→ Task to carry out: The first line to copy is the one with "More parts follow."; the last is the one with "else COAL_R, coals)". Copy each line in that range exactly, leaving out all others.

→ Entries shown:
------
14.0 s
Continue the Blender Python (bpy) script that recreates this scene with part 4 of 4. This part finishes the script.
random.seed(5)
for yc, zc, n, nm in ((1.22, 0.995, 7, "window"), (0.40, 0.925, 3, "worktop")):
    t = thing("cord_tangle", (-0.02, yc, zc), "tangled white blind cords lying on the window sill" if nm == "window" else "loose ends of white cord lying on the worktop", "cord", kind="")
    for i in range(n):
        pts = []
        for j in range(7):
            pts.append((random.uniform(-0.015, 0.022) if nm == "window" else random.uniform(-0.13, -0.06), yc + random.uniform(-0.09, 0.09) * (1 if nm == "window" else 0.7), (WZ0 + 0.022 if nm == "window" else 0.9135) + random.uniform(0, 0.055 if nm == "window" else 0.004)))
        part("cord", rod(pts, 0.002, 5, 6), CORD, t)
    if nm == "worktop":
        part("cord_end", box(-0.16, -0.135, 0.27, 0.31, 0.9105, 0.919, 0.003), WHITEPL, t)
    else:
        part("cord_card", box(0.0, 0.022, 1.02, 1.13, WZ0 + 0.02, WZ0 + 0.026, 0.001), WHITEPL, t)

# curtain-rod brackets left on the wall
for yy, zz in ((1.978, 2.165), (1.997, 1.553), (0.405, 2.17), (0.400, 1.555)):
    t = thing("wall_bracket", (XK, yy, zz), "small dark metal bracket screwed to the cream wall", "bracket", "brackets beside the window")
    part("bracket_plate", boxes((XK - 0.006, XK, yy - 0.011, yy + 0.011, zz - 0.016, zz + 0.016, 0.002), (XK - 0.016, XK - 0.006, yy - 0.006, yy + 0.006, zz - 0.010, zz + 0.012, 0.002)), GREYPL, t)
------
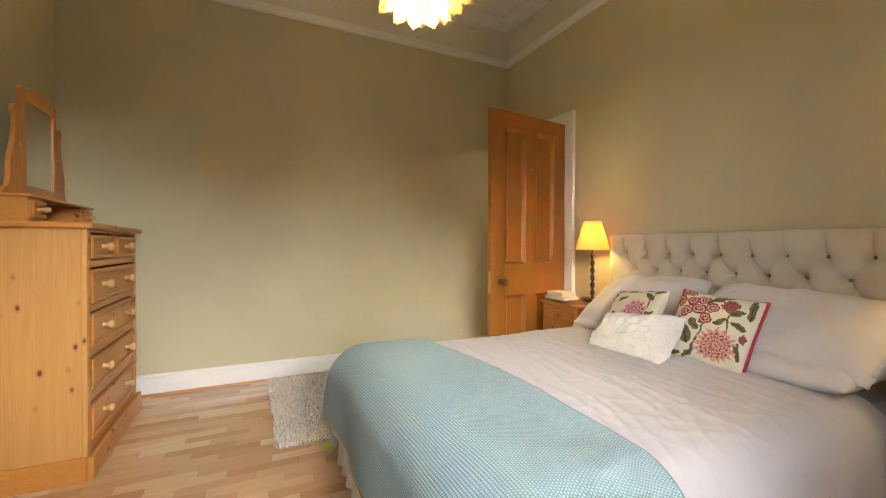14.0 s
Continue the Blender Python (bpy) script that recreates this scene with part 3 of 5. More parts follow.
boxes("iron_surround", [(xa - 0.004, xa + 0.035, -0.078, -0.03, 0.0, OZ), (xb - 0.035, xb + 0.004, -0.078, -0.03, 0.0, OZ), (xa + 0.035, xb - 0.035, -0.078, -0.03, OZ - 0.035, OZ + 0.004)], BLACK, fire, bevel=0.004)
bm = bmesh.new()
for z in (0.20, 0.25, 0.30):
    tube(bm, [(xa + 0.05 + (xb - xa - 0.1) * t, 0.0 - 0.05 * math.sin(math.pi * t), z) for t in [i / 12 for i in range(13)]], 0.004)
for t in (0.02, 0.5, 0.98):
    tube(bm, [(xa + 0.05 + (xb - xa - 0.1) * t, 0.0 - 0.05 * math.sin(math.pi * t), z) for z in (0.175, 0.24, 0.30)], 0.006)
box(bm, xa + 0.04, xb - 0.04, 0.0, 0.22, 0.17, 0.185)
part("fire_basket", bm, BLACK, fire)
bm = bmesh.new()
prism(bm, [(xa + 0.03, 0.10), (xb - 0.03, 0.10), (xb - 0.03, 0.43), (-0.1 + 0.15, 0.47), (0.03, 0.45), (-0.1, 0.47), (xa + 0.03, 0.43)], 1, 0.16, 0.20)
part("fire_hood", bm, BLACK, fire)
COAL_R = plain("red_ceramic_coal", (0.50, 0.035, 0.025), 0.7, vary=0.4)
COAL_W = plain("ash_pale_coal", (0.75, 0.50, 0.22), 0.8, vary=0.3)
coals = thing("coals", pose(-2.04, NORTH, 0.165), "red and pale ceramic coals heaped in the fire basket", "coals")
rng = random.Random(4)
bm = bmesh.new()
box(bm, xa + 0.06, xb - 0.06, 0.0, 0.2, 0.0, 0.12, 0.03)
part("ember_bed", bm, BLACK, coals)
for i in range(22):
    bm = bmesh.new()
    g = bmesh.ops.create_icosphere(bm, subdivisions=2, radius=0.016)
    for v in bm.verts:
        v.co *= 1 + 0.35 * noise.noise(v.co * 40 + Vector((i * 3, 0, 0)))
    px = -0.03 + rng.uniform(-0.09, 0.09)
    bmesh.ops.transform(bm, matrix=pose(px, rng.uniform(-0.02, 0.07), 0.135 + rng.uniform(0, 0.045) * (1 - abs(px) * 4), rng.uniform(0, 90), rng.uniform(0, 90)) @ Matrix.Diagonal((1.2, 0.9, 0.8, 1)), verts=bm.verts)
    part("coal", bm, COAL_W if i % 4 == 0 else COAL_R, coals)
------
→ The result:
Continue the Blender Python (bpy) script that recreates this scene with part 3 of 5. More parts follow.
boxes("iron_surround", [(xa - 0.004, xa + 0.035, -0.078, -0.03, 0.0, OZ), (xb - 0.035, xb + 0.004, -0.078, -0.03, 0.0, OZ), (xa + 0.035, xb - 0.035, -0.078, -0.03, OZ - 0.035, OZ + 0.004)], BLACK, fire, bevel=0.004)
bm = bmesh.new()
for z in (0.20, 0.25, 0.30):
    tube(bm, [(xa + 0.05 + (xb - xa - 0.1) * t, 0.0 - 0.05 * math.sin(math.pi * t), z) for t in [i / 12 for i in range(13)]], 0.004)
for t in (0.02, 0.5, 0.98):
    tube(bm, [(xa + 0.05 + (xb - xa - 0.1) * t, 0.0 - 0.05 * math.sin(math.pi * t), z) for z in (0.175, 0.24, 0.30)], 0.006)
box(bm, xa + 0.04, xb - 0.04, 0.0, 0.22, 0.17, 0.185)
part("fire_basket", bm, BLACK, fire)
bm = bmesh.new()
prism(bm, [(xa + 0.03, 0.10), (xb - 0.03, 0.10), (xb - 0.03, 0.43), (-0.1 + 0.15, 0.47), (0.03, 0.45), (-0.1, 0.47), (xa + 0.03, 0.43)], 1, 0.16, 0.20)
part("fire_hood", bm, BLACK, fire)
COAL_R = plain("red_ceramic_coal", (0.50, 0.035, 0.025), 0.7, vary=0.4)
COAL_W = plain("ash_pale_coal", (0.75, 0.50, 0.22), 0.8, vary=0.3)
coals = thing("coals", pose(-2.04, NORTH, 0.165), "red and pale ceramic coals heaped in the fire basket", "coals")
rng = random.Random(4)
bm = bmesh.new()
box(bm, xa + 0.06, xb - 0.06, 0.0, 0.2, 0.0, 0.12, 0.03)
part("ember_bed", bm, BLACK, coals)
for i in range(22):
    bm = bmesh.new()
    g = bmesh.ops.create_icosphere(bm, subdivisions=2, radius=0.016)
    for v in bm.verts:
        v.co *= 1 + 0.35 * noise.noise(v.co * 40 + Vector((i * 3, 0, 0)))
    px = -0.03 + rng.uniform(-0.09, 0.09)
    bmesh.ops.transform(bm, matrix=pose(px, rng.uniform(-0.02, 0.07), 0.135 + rng.uniform(0, 0.045) * (1 - abs(px) * 4), rng.uniform(0, 90), rng.uniform(0, 90)) @ Matrix.Diagonal((1.2, 0.9, 0.8, 1)), verts=bm.verts)
    part("coal", bm, COAL_W if i % 4 == 0 else COAL_R, coals)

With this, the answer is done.